Las dos mediciones tradicionales, la de NBI y la de la valoración de los ingresos tienen limitaciones para entender el fenómeno actual.

La de NBI toma un concepto que está siendo superado permanentemente. En el mismo sentido está la medición por canastas de alimentos: si una persona puede comer o le alcanza para cubrir bienes básicos, ¿ya no es pobre?. Hoy tener agua, alimentos, vestimenta no hace que una persona no sea pobre, porque han surgido nuevas necesidades básicas a satisfacer, por ejemplo la comunicación.  En este sentido, con la pobreza está pasando algo parecido a la educación: 100 años atrás, la persona que sabía leer y escribir era educada; hoy eso ya no alcanza para considerar instruida a una persona y se deben incluir otros parámetros.

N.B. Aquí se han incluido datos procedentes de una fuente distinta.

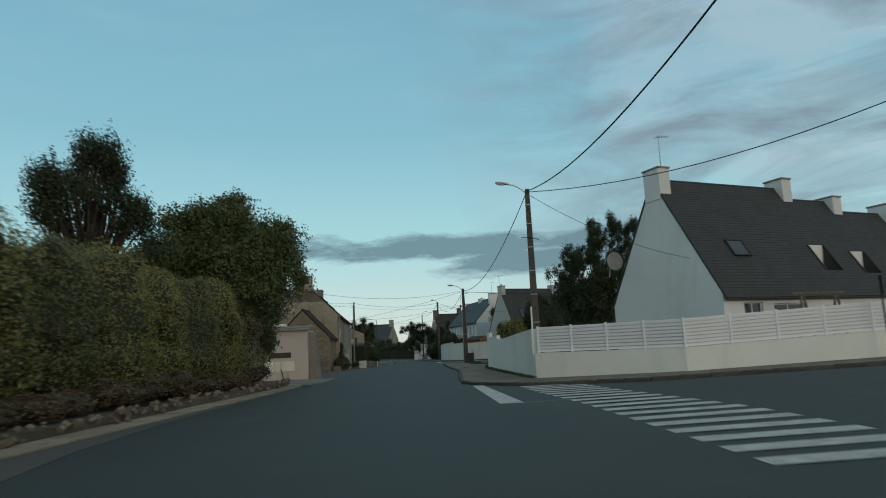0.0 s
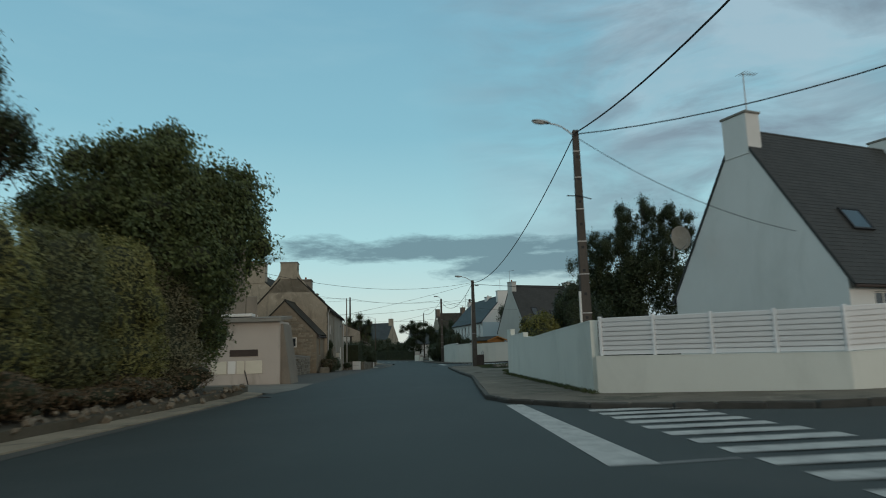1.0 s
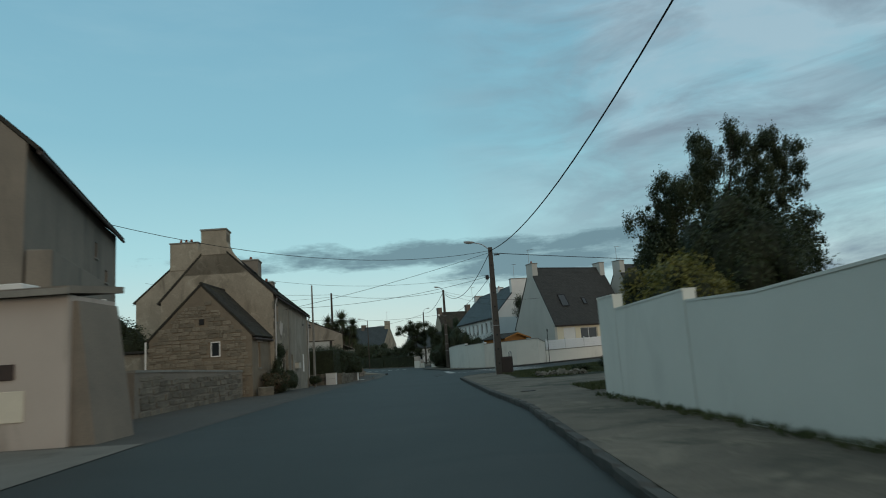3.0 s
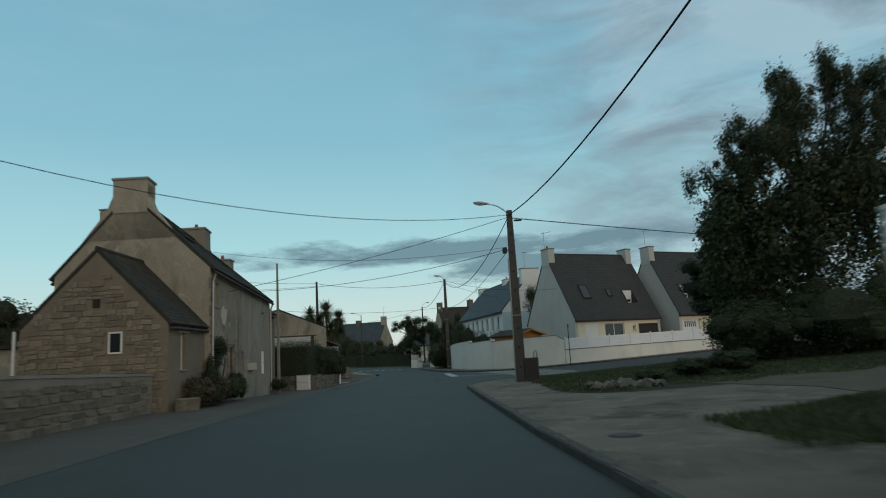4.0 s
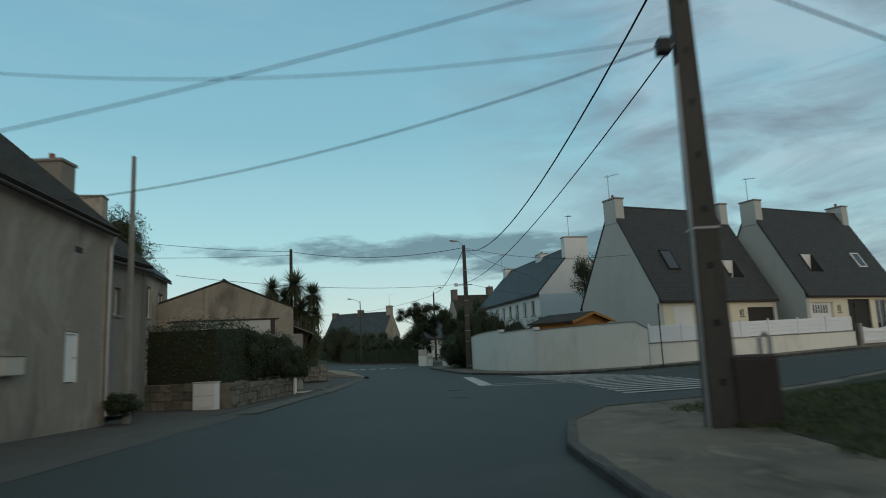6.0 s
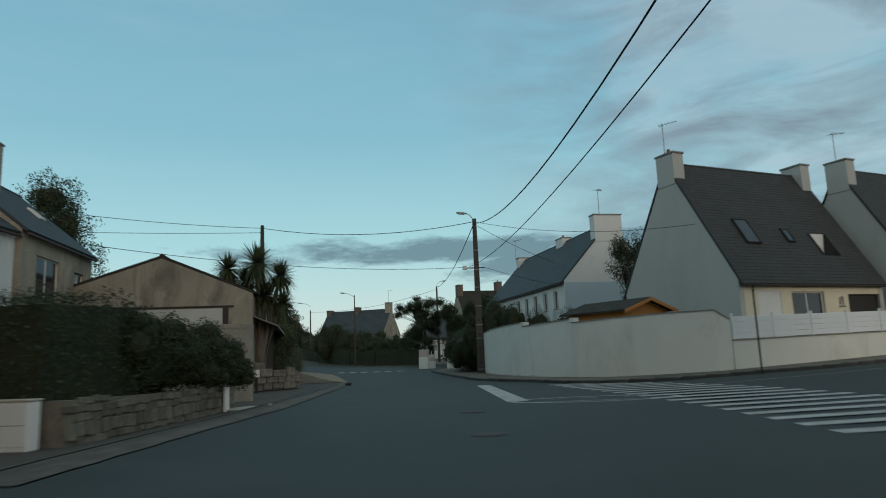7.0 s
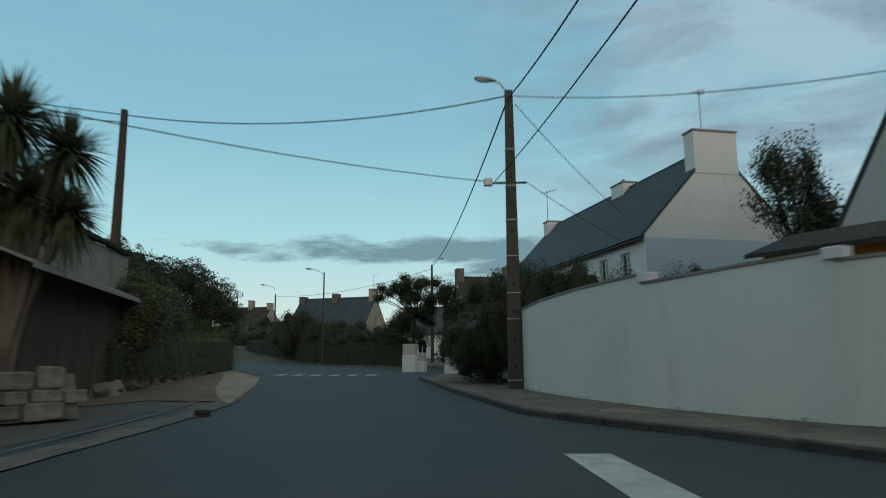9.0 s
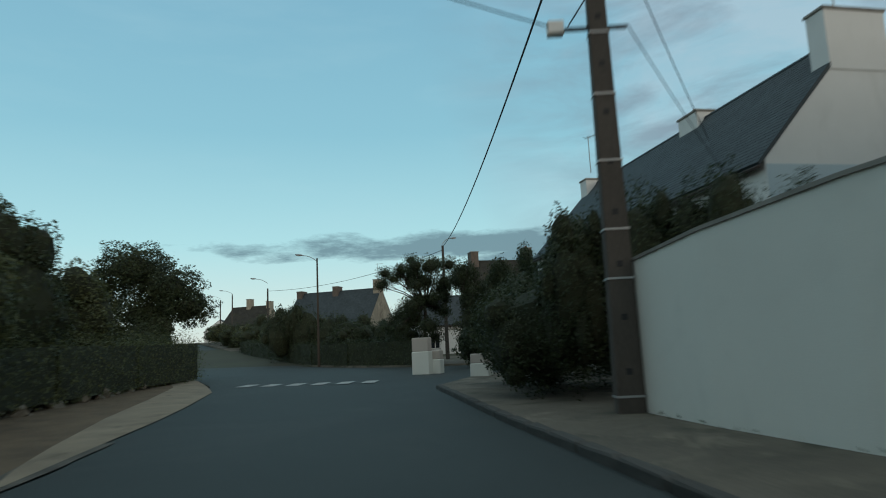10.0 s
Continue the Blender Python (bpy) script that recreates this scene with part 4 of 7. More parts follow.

Bien podríamos decir que en Argentina hay, al menos, ocho tipos de pobreza: la urbana estructural, la rural, los nuevos pobres o pobres por ingresos (lo que se mide normalmente), los migrantes o trabajadores golondrina, los pueblos originarios, la pobreza “del estallido” (esa que se muestra siempre en los medios) y, el grupo más numeroso: los pobres “invisibles”.

La gran mayoría (entre 20 y 45 por ciento) está en este último grupo: tiene casa, vive en un barrio regular con servicios, tiene trabajo formal, algunos incluso tienen varios empleos. Son  pobres con trabajo, con un salario que no les alcanza para vivir. Es gente que vive mal, angustiada, deprimida, con miedo por la inseguridad; trabaja todo el día pero el dinero no le alcanza, no califica para los planes sociales ni para los subsidios, no tiene tiempo libre, tiene que esperar 40 minutos un colectivo en las grandes urbes (acá a veces también) si no hay paro, y horas en un hospital público.

Otra característica de este grupo es la percepción de que sus hijos van a estar peor, muy alejado del ideal de ascenso social de décadas atrás. La idea de que con educación y esfuerzo se puede progresar, y el convencimiento de que nuestros hijos tendrán un mejor nivel de vida que el nuestro, está siendo cada vez más una ilusión. Según un informe de la Ocde (Organización para la Cooperación y el Desarrollo Económicos), la movilidad de ingresos entre generaciones se ha estancado desde la década del ‘90 en la mayoría de los países, al tiempo que la riqueza, sobre todo la heredada, se concentra cada vez más.

El estudio, que incluye una treintena de países -entre ellos la Argentina-, muestra que los niños nacidos en hogares de bajos ingresos tienen cada vez menos posibilidades de ascender económicamente y mejorar su condición social.

Según este informe, para un niño nacido en un hogar pobre de la Argentina, llevaría seis generaciones mejorar sus condiciones de vida en cuanto a ingresos, nivel de estudios, vivienda digna y acceso a la salud, entre otras condiciones, para llegar a la clase media. Si ese mismo niño naciera en Colombia, le llevaría 11 generaciones salir de la pobreza. Pero si naciera en Dinamarca o Suiza, le llevaría dos generaciones, mientras que el promedio para los países de la Ocde es de 4,5 generaciones.

Demasiadas personas sienten que están quedando rezagadas y que sus hijos tienen muy pocas oportunidades de salir adelante. Y esto tiene un impacto notable  en la cohesión social. Tal vez esta sea la grieta más dolorosa, profunda e insalvable que tengamos.